Patanjali specifica che è necessario percorrere otto tappe per far sì che l'illuminazione spirituale diventi possibile, stadi che corrispondono anche a complesse discipline. Queste sono: yama, niyama, asana, pranayama, pratyahara, dharana, dhyana e samadhi.

Yama significa astensione, ed è lo stadio in cui lo yogi deve praticare virtù morali, che sono necessarie per la pulizia della mente e del corpo. Deve essere non-violento, veritiero, onesto, casto e distaccato. Man mano che procede nel cammino, queste regole non devono essere abbandonate, ma è obbligatorio che rimangano sempre punti fermi della vita e della coscienza del praticante.

Niyama è lo stadio successivo, in cui è necessario coltivare ulteriore purezza del cuore e del corpo. L'accontentarsi di qualsiasi cosa si abbia (dunque non desiderare altro), l'austerità, lo studio e il servizio devozionale d'amore a Dio aiutano a costruire una predisposizione mentale positiva che è importante ai fini della meditazione. I pensieri negativi (quali l'odio, l'invidia e altri sentimenti simili) conducono lontano dalla meta e devono essere sostituiti. Chi si perfeziona nello stadio di niyama acquista un profondo disgusto nei confronti del proprio corpo e di quello degli altri; così il desiderio sessuale scema fino quasi a scomparire. Da questo stato sprigionano la gioia, il controllo sui sensi e poi la beatitudine; all'interno del nostro corpo fluisce una possente energia fisica. In questo stadio acquista fondamentale importanza la recitazione dei suoni trascendentali (mantra-japa) come forma di servizio devozionale al Signore.

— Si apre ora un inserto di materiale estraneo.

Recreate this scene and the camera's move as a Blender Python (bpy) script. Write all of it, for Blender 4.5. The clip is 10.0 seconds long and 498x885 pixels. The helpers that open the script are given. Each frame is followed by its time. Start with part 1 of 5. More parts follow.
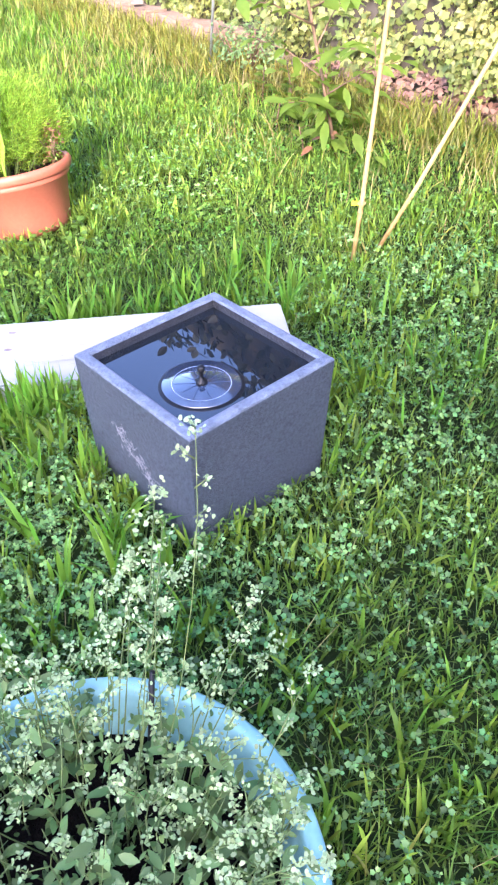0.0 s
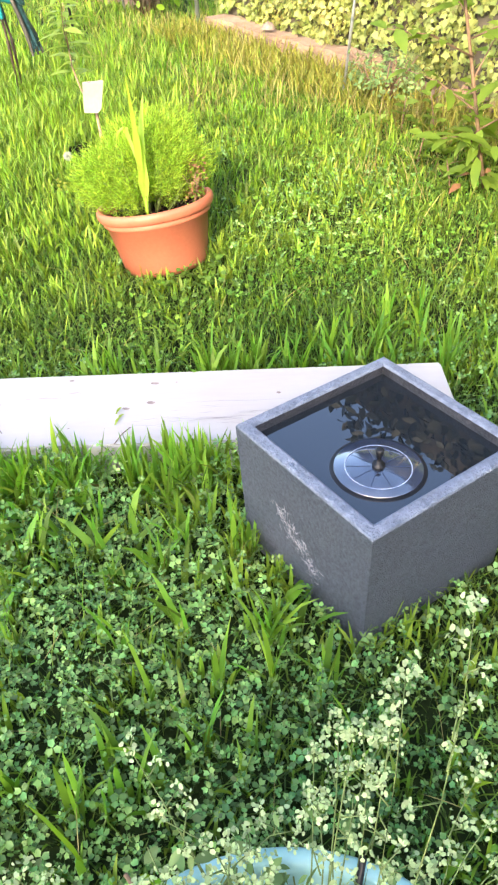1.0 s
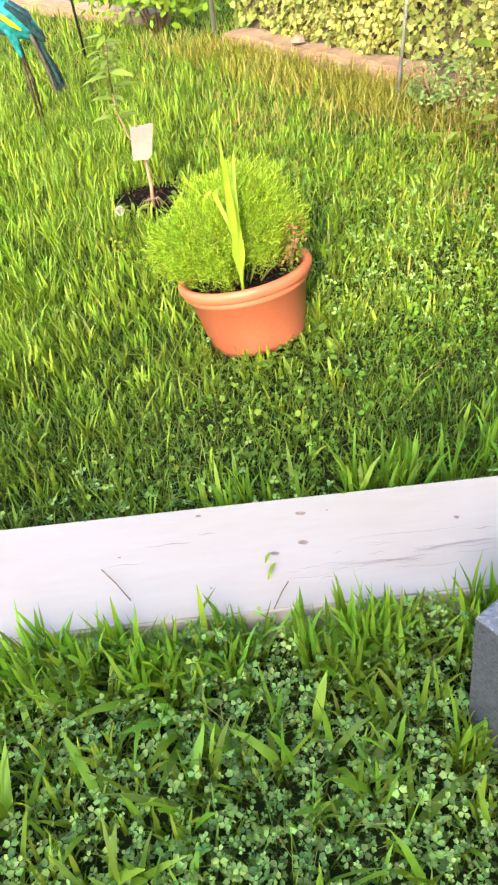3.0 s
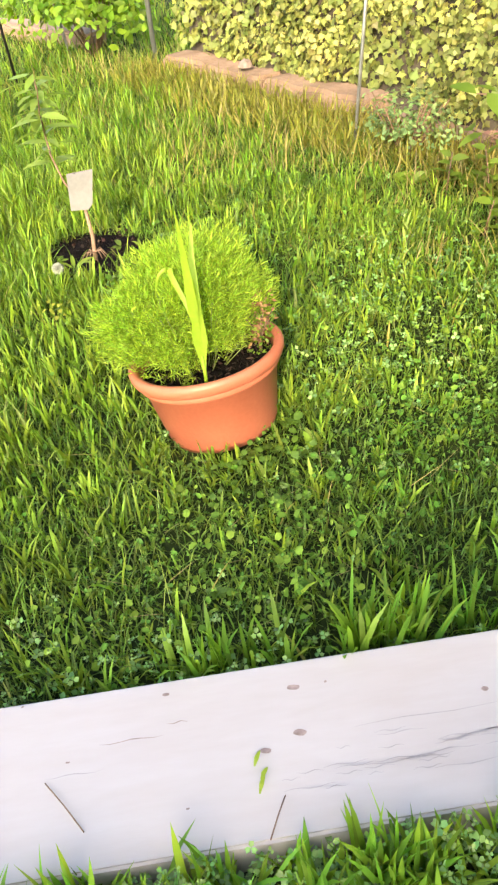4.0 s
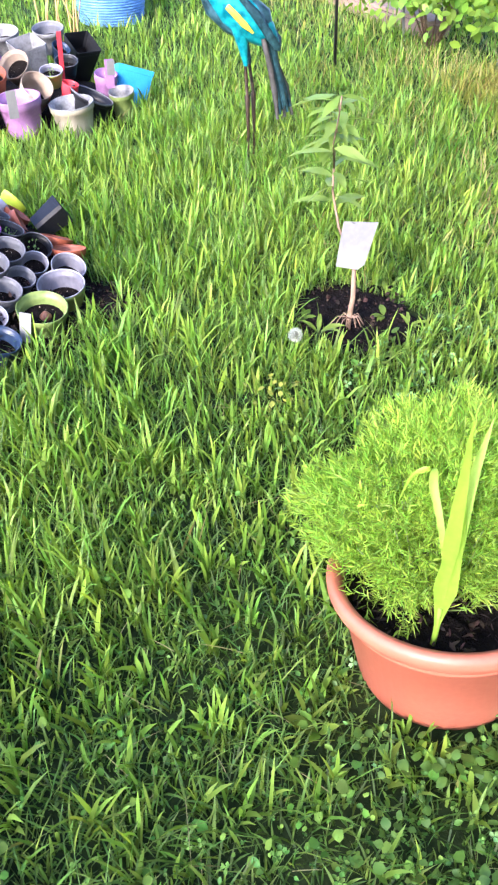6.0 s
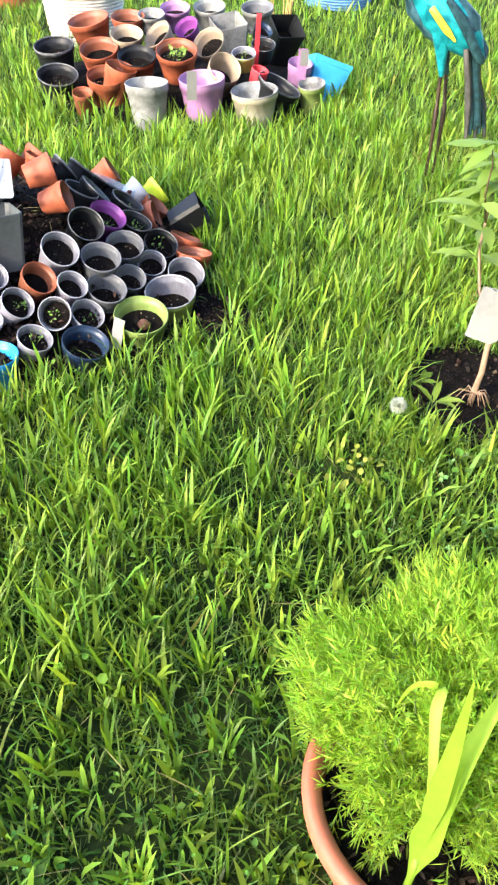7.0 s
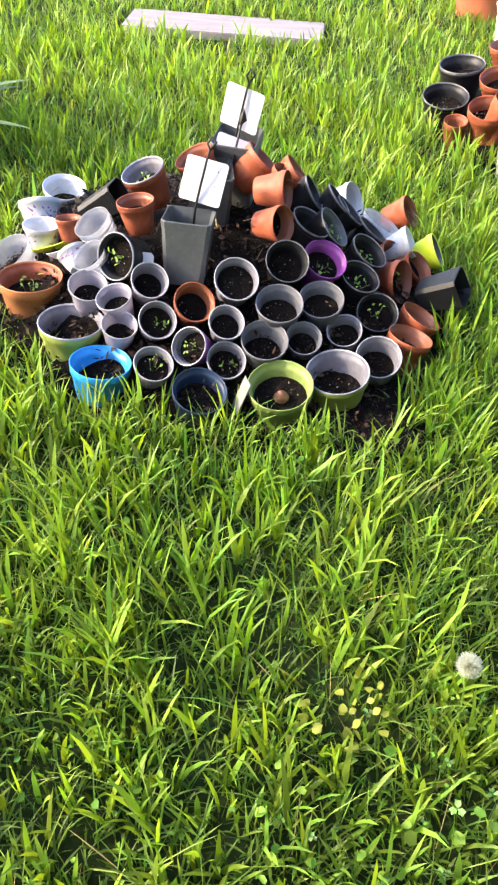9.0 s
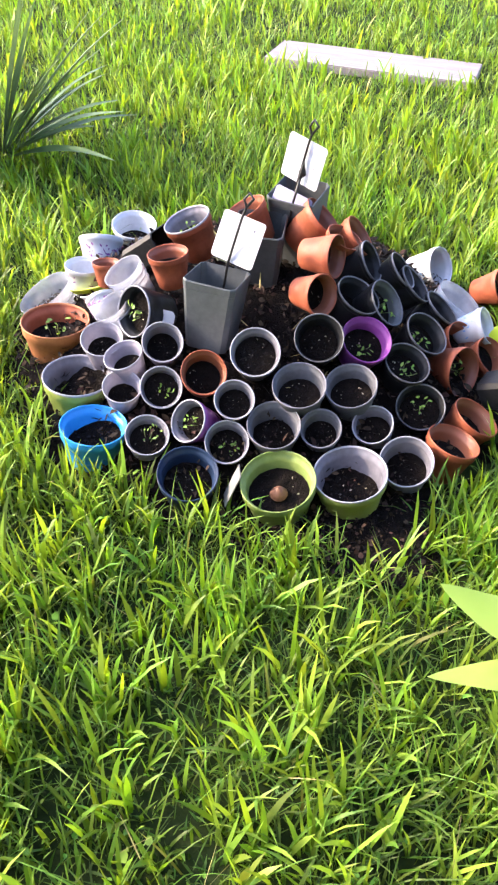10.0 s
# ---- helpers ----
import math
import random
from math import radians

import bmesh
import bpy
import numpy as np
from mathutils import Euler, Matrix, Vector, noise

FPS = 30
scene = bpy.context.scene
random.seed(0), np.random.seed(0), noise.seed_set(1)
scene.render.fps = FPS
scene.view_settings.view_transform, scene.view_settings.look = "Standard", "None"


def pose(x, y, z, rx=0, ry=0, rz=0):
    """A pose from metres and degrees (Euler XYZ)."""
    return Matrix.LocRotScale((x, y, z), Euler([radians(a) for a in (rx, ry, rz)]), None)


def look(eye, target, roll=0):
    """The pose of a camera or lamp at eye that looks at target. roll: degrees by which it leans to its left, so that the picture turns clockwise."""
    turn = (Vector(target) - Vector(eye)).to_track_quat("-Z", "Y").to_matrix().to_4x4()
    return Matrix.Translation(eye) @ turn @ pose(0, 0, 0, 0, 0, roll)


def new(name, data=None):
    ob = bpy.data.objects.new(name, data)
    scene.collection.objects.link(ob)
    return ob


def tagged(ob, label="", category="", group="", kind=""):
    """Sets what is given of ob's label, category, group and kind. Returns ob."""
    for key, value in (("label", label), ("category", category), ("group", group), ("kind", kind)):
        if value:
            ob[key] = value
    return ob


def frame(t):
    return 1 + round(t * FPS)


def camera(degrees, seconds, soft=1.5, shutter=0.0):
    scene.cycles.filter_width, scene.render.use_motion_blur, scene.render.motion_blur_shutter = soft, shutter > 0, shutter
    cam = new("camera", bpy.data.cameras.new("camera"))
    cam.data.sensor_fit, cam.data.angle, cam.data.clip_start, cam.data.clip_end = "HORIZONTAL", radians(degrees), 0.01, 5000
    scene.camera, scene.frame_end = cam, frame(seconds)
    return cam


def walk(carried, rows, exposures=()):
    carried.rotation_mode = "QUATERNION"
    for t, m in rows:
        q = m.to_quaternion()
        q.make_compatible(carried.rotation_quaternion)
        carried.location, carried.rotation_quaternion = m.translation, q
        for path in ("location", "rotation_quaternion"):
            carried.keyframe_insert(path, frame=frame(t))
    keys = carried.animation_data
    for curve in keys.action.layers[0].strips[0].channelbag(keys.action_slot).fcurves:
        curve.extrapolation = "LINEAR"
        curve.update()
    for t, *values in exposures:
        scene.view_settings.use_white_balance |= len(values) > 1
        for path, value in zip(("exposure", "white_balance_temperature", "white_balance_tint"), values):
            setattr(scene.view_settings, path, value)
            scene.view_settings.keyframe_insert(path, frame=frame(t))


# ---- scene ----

Attraverso l'intima sottomissione a Dio si può raggiungere ogni perfezione. Acquisita una profonda pulizia mentale e fisica, ora lo yogi può cominciare ad affrontare le tecniche meditative vere e proprie. Prima di tutto è importante sedersi in modo corretto, e questo è materia dello stadio successivo.

Asana significa imparare a sedersi in posizioni corporee stabili e comode. Imparate queste, le perturbazioni mentali e i fastidi fisici causati dalle dualità (come il caldo e il freddo, la fame e la sazietà, il buio e la luce) si attenuano e siamo pronti ad affrontare la meditazione.

Ora si deve imparare a controllare il respiro, e questa tappa (o stadio) è chiamata pranayama, diviso in quattro momenti. Seduti comodamente in asana di vario genere, si deve passare a controllare l'inspirazione e la espirazione. I tempi che passano fra l'uno e l'altro devono diventare sempre più prolungati e sottili, per cui il momento in cui si trattiene il respiro nei nostri polmoni è il terzo stadio del pranayama. Il quarto momento del pranayama è la contemplazione, durante la quale si avvertono sensazioni estatiche, qualunque cosa si osservi. A quel punto la luce della piena conoscenza si accende e la mente diventa ancor più idonea alla concentrazione totale.

Poi c'è pratyahara, la rinuncia della mente alle impressioni dei sensi che provengono dalle immagini sensoriali. Lo yogi deve rinunciare a provare piacere da qualsiasi cosa che provenga dall'esterno di sé, che sia di natura materiale. A quel punto il controllo sulle influenze del mondo dei sensi è quasi raggiunto.